* [What to produce]: Wherever the string "Continue" appears, copy the whole line.

-=-=-=-=-

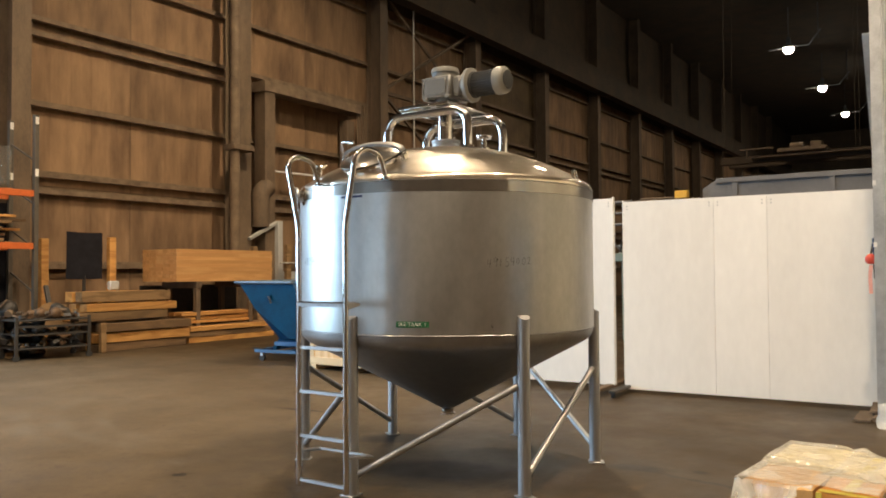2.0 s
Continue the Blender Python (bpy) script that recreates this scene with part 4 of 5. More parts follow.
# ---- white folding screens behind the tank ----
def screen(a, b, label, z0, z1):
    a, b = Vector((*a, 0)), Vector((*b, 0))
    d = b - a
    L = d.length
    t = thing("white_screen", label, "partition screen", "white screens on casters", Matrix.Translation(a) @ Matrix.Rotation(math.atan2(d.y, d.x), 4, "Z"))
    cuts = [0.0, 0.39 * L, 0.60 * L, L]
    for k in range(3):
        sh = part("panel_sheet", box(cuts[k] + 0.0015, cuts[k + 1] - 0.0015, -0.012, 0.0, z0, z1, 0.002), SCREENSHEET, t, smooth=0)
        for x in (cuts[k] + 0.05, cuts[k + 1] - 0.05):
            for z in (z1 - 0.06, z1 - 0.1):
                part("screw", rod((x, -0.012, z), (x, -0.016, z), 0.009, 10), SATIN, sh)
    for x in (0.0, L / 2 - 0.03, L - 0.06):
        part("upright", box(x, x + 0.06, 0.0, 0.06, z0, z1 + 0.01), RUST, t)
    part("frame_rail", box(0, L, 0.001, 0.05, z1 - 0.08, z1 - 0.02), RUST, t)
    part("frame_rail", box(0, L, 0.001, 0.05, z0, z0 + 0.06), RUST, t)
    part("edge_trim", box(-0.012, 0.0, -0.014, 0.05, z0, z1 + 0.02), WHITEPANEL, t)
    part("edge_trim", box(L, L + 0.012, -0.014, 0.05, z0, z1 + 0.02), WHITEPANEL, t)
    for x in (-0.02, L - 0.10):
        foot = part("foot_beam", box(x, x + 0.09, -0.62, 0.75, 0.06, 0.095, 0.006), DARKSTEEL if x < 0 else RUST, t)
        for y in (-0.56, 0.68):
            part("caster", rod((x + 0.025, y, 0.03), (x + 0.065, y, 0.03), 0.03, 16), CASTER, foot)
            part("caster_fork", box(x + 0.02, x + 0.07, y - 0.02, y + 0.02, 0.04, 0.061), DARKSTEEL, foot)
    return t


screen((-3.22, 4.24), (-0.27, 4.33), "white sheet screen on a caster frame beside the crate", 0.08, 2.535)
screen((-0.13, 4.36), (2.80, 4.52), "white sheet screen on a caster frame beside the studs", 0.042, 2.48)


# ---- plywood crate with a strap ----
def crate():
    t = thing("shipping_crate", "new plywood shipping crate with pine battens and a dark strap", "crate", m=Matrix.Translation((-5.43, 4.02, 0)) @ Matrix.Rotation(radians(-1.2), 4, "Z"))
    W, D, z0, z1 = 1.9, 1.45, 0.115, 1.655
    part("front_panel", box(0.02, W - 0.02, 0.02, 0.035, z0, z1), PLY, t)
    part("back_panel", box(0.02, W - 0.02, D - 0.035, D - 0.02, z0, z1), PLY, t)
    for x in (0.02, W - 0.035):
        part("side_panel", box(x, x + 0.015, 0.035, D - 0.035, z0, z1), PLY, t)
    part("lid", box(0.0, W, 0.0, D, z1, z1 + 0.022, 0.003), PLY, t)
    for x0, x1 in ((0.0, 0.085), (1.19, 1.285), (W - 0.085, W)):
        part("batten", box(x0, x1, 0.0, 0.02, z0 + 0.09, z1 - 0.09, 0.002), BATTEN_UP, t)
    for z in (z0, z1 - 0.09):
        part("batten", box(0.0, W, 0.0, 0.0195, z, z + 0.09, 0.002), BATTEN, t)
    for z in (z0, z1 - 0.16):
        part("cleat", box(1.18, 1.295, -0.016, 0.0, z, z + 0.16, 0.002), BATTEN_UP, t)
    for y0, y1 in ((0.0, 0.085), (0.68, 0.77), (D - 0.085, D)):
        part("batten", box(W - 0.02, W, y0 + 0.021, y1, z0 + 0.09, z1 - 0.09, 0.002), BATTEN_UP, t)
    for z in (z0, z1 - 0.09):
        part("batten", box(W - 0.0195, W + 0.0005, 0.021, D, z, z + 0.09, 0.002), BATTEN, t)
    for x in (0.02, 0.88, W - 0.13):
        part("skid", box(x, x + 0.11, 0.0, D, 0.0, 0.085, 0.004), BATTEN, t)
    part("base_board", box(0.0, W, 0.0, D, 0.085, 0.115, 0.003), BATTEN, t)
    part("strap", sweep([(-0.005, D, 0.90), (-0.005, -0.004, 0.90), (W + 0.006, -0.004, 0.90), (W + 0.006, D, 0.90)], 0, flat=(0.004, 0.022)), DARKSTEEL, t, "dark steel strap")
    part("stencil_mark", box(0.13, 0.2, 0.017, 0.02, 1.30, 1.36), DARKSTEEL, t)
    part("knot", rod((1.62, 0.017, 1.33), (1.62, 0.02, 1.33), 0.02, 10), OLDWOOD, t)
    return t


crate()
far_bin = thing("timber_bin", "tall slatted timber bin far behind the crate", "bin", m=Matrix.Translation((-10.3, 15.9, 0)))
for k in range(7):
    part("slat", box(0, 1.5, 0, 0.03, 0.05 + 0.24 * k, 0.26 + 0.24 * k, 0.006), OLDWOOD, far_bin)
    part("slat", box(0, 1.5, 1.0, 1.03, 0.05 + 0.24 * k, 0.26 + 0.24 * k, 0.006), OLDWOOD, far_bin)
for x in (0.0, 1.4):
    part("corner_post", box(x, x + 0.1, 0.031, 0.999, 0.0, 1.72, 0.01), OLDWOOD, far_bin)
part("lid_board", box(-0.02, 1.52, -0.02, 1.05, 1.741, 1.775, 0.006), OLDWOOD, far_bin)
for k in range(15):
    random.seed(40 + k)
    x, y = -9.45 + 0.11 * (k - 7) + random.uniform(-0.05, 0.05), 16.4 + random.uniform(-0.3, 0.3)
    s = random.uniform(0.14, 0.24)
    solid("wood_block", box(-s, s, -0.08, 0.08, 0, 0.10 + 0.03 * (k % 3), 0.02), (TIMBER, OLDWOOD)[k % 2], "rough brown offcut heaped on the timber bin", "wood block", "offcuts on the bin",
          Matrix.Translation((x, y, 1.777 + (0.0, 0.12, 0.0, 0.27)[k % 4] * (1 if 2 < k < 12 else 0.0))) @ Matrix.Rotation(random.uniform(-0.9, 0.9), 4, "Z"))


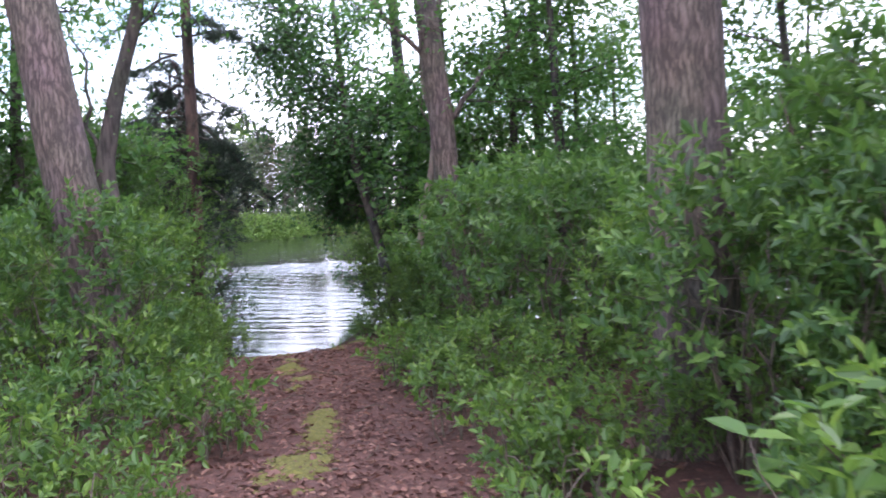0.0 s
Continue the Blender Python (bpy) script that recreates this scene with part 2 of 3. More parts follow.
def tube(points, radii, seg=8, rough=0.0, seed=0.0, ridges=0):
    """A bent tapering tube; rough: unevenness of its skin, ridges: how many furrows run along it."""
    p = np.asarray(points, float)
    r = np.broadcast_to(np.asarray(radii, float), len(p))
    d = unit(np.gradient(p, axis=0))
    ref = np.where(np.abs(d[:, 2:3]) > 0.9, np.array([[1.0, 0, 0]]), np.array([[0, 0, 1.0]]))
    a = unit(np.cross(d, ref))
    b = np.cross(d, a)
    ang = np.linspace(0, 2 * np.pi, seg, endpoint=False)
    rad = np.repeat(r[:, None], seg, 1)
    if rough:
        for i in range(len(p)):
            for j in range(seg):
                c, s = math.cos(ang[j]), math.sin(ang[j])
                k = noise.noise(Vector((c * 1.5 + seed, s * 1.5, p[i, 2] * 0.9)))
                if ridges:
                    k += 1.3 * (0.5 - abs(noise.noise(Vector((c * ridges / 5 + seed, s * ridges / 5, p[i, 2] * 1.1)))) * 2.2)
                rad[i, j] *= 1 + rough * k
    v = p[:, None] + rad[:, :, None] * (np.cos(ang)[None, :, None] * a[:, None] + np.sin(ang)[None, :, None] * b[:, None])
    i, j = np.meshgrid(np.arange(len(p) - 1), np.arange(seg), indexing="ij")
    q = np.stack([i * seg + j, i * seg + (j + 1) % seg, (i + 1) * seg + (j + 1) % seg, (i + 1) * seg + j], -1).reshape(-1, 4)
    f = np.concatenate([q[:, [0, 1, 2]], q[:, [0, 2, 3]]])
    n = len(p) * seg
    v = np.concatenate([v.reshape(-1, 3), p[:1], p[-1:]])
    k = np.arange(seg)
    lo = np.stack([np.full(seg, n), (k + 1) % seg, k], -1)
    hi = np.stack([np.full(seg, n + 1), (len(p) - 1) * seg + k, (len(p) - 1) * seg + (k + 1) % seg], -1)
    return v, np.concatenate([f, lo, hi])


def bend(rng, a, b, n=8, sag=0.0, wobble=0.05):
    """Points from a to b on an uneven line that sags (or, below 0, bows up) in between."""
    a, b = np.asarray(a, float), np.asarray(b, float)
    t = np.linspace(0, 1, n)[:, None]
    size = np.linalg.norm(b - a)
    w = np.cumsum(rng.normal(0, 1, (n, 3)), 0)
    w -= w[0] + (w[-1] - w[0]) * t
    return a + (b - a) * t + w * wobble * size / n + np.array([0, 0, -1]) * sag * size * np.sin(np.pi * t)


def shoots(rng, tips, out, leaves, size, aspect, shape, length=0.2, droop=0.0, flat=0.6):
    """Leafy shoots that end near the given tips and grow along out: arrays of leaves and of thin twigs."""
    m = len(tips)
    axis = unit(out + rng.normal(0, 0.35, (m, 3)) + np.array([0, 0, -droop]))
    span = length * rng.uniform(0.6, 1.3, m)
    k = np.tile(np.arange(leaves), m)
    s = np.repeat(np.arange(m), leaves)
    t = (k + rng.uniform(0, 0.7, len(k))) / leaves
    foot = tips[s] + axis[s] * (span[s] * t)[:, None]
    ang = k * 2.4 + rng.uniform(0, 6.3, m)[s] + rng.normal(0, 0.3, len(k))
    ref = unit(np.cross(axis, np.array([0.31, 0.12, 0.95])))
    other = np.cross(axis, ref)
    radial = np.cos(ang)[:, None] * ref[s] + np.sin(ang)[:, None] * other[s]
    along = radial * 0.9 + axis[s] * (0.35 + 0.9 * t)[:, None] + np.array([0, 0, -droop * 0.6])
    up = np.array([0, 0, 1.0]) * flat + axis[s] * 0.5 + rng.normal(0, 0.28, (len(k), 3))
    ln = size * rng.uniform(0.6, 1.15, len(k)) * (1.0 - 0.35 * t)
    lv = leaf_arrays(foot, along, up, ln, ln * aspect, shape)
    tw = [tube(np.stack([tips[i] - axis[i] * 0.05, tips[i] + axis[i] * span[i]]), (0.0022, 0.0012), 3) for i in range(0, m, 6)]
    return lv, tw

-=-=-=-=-

* [Exercise output]:
Continue the Blender Python (bpy) script that recreates this scene with part 4 of 5. More parts follow.
Continue the Blender Python (bpy) script that recreates this scene with part 2 of 3. More parts follow.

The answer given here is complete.